An overview of the marine geological database activity at the U.S. Geological Survey, Woods Hole, Massachusetts, is presented. Spatially-dependent, time-dependent, and topical data are collected. Major categories of data include navigation, seismicity, grab-samples and cores, photo and scanner, gravity, magnetics, physical oceanography and cruise management. Research projects in all categories generate large volumes of data that must be stored and retrieved. Seismic projects, for example, generate 700 tapes of raw seismic data each year. In order to locate data for further analysis and reference, a database index is being devized. Because of the large size of the overall database, data sets have been assigned to either active or archival status. Retrieval programs have proved to be more useful than a Data Base Management System (DBMS) in marine geologic database activity.

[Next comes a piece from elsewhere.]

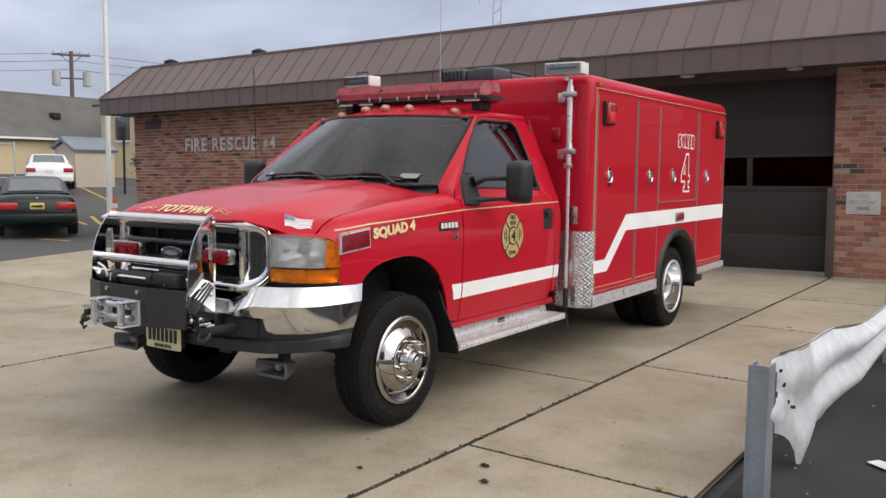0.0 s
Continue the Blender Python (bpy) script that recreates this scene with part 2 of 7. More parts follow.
M_GRILLE = material("satin_grille_plastic", (0.035, 0.035, 0.037), 0.28, var=0.15, scale=8, fine=80)
M_BADGE = material("dark_blue_badge", (0.012, 0.016, 0.035), 0.2, var=0.1, coat=0.6)
M_ROLLER = material("zinc_roller", (0.62, 0.64, 0.66), 0.22, metal=0.9, var=0.15, scale=20, fine=90)
M_AMBER = lens("amber_lens", (1.0, 0.40, 0.02), (0.92, 0.27, 0.010), 0.70, 30)
M_REDLENS = lamp_glass("red_lens", (0.32, 0.008, 0.012), 0.12)
M_REDBAR = lens("light_bar_red_lens", (0.78, 0.07, 0.10), (0.42, 0.028, 0.045), 0.45)
M_REDCLEAR = lens("clear_red_lens", (0.85, 0.03, 0.05), (0.34, 0.008, 0.014), 0.60)
M_DEEPLENS = material("deep_red_lens", (0.19, 0.006, 0.014), 0.14, var=0.25, scale=25, fine=60, coat=0.8)
M_REDGLOW = lamp_glass("red_lens_bright", (0.75, 0.02, 0.03), 0.12)
M_BARLENS = lens("smoky_lower_lens", (0.62, 0.55, 0.54), (0.20, 0.17, 0.17), 0.75)
M_DOME = lamp_glass("roof_marker_lens", (0.36, 0.15, 0.09), 0.25)
M_EMBLEM = material("aged_gold_emblem", (0.50, 0.37, 0.16), 0.45, var=0.2, scale=30)
M_STICKER = material("pale_sticker", (0.42, 0.46, 0.46), 0.5, var=0.2, scale=60)
M_BRIGHT = material("bright_trim", (0.74, 0.74, 0.75), 0.3, metal=0.6, var=0.08, scale=8)
M_FLAGWHITE = material("flag_white", (0.80, 0.80, 0.78), 0.45, var=0.04)
M_FLAGBLUE = material("flag_blue", (0.16, 0.17, 0.23), 0.45, var=0.1)
M_WSGLASS = glass("windshield_glass", (0.54, 0.59, 0.57), 1.0, 0.02, 1.52)
M_DOORGLASS = glass("garage_door_glass", (0.07, 0.075, 0.08), 0.35, 0.06)
M_SIDEGLASS = glass("side_window_glass", (0.20, 0.21, 0.22), 1.0, 0.015, 1.8)
M_WINGLASS = glass("window_glass", (0.95, 0.97, 0.97), 1.0, 0.02)
M_PLATE = material("diamond_plate", (0.46, 0.46, 0.46), 0.34, metal=0.75, var=0.14, scale=7, fine=60, rvar=0.12)
M_INTERIOR = material("cab_trim_grey", (0.10, 0.095, 0.09), 0.75, var=0.15)
M_SEAT = material("seat_cloth", (0.13, 0.12, 0.115), 0.9, var=0.2, fine=200)
M_BRICK = island_color(material("red_brick", (1.0, 1.0, 1.0), 0.88, var=0.18, scale=14, fine=120, bump=0.5, bscale=90),
                       [(0.0, (0.34, 0.142, 0.090)), (0.16, (0.41, 0.185, 0.115)), (0.30, (0.26, 0.105, 0.070)), (0.44, (0.46, 0.255, 0.175)), (0.56, (0.35, 0.162, 0.110)), (0.68, (0.42, 0.212, 0.142)),
                        (0.78, (0.29, 0.113, 0.075)), (0.88, (0.37, 0.26, 0.195)), (0.935, (0.080, 0.057, 0.052)), (0.970, (0.20, 0.112, 0.083))])
M_MORTAR = material("mortar", (0.47, 0.41, 0.35), 0.95, var=0.15, scale=5, fine=60, bump=0.3)
M_BRONZE = material("bronze_roof_metal", (0.138, 0.100, 0.092), 0.52, var=0.10, scale=1.2, fine=25, rand=0.05, bump=0.03, bscale=3)
M_SOFFIT = material("soffit_brown", (0.085, 0.062, 0.055), 0.6, var=0.15)
M_GDOOR = material("garage_door_brown", (0.040, 0.033, 0.030), 0.55, var=0.10, scale=1.5, fine=40, rand=0.015, spec=0.3)
M_TAN = material("tan_trim_paint", (0.50, 0.43, 0.30), 0.6, var=0.1)
M_BLACKDOOR = material("black_door_paint", (0.008, 0.008, 0.009), 0.35, var=0.2, spec=0.25)
M_LETTER = material("metal_letter", (0.60, 0.58, 0.55), 0.45, metal=0.6, var=0.2, scale=9)
def concrete_material():
    m = material("driveway_concrete", (0.298, 0.252, 0.178), 0.85, var=0.12, scale=0.55, fine=70, bump=0.3, bscale=160, tone=(0.366, 0.316, 0.234), rand=0.08)
    n, l = m.node_tree.nodes, m.node_tree.links
    b = n["Principled BSDF"]
    old = b.inputs["Base Color"].links[0].from_socket
    co, spots, ramp = n.new("ShaderNodeTexCoord"), n.new("ShaderNodeTexNoise"), n.new("ShaderNodeValToRGB")
    spots.inputs["Scale"].default_value, spots.inputs["Detail"].default_value, spots.inputs["Roughness"].default_value = 2.3, 9.0, 0.72
    l.new(co.outputs["Object"], spots.inputs["Vector"])
    ramp.color_ramp.elements[0].position, ramp.color_ramp.elements[0].color = 0.36, (0.66, 0.63, 0.60, 1)
    ramp.color_ramp.elements[1].position, ramp.color_ramp.elements[1].color = 0.52, (1, 1, 1, 1)
    l.new(spots.outputs["Fac"], ramp.inputs[0])
    mul = n.new("ShaderNodeMix")
    mul.data_type, mul.blend_type = "RGBA", "MULTIPLY"
    mul.inputs["Factor"].default_value = 0.58
    l.new(old, mul.inputs["A"])
    l.new(ramp.outputs[0], mul.inputs["B"])
    l.new(mul.outputs["Result"], b.inputs["Base Color"])
    # pale lime bloom in broad patches and fine dark pits
    bloom, pits, pr = n.new("ShaderNodeTexNoise"), n.new("ShaderNodeTexNoise"), n.new("ShaderNodeValToRGB")
    bloom.inputs["Scale"].default_value, bloom.inputs["Detail"].default_value, bloom.inputs["Distortion"].default_value = 0.8, 5.0, 0.8
    pits.inputs["Scale"].default_value, pits.inputs["Detail"].default_value = 48.0, 5.0
    l.new(co.outputs["Object"], bloom.inputs["Vector"])
    l.new(co.outputs["Object"], pits.inputs["Vector"])
    pr.color_ramp.elements[0].position, pr.color_ramp.elements[0].color = 0.33, (0.66, 0.64, 0.60, 1)
    pr.color_ramp.elements[1].position, pr.color_ramp.elements[1].color = 0.50, (1, 1, 1, 1)
    l.new(pits.outputs["Fac"], pr.inputs[0])
    mb, mp = n.new("ShaderNodeMix"), n.new("ShaderNodeMix")
    for q in (mb, mp):
        q.data_type = "RGBA"
    mp.blend_type = "MULTIPLY"
    mp.inputs["Factor"].default_value = 0.42
    fac = n.new("ShaderNodeMapRange")
    fac.inputs[1].default_value, fac.inputs[2].default_value, fac.inputs[4].default_value = 0.50, 0.72, 0.55
    l.new(bloom.outputs["Fac"], fac.inputs[0])
    l.new(fac.outputs[0], mb.inputs["Factor"])
    l.new(mul.outputs["Result"], mb.inputs["A"])
    mb.inputs["B"].default_value = (0.45, 0.408, 0.335, 1)
    l.new(mb.outputs["Result"], mp.inputs["A"])
    l.new(pr.outputs[0], mp.inputs["B"])
    l.new(mp.outputs["Result"], b.inputs["Base Color"])
    return m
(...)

A major concern is the design of interactive application programs that treat retrieved data. The user interfaces are intentionally as uncomplicated as possible in order to facilitate user-computer dialogue. Data is regularly exchanged without side groups, and commercial bibliographic services employed.
Major database problems relate to the role of databases vis-a-vis project support and computer involvement, the relevance of data to other than original projects, generation of data on hybrid devices, effect of delays in data reduction, database user education, file maintenance and financial support.
Database activity requires support because, given modern computing advances, databases are the basis for major advances in geology.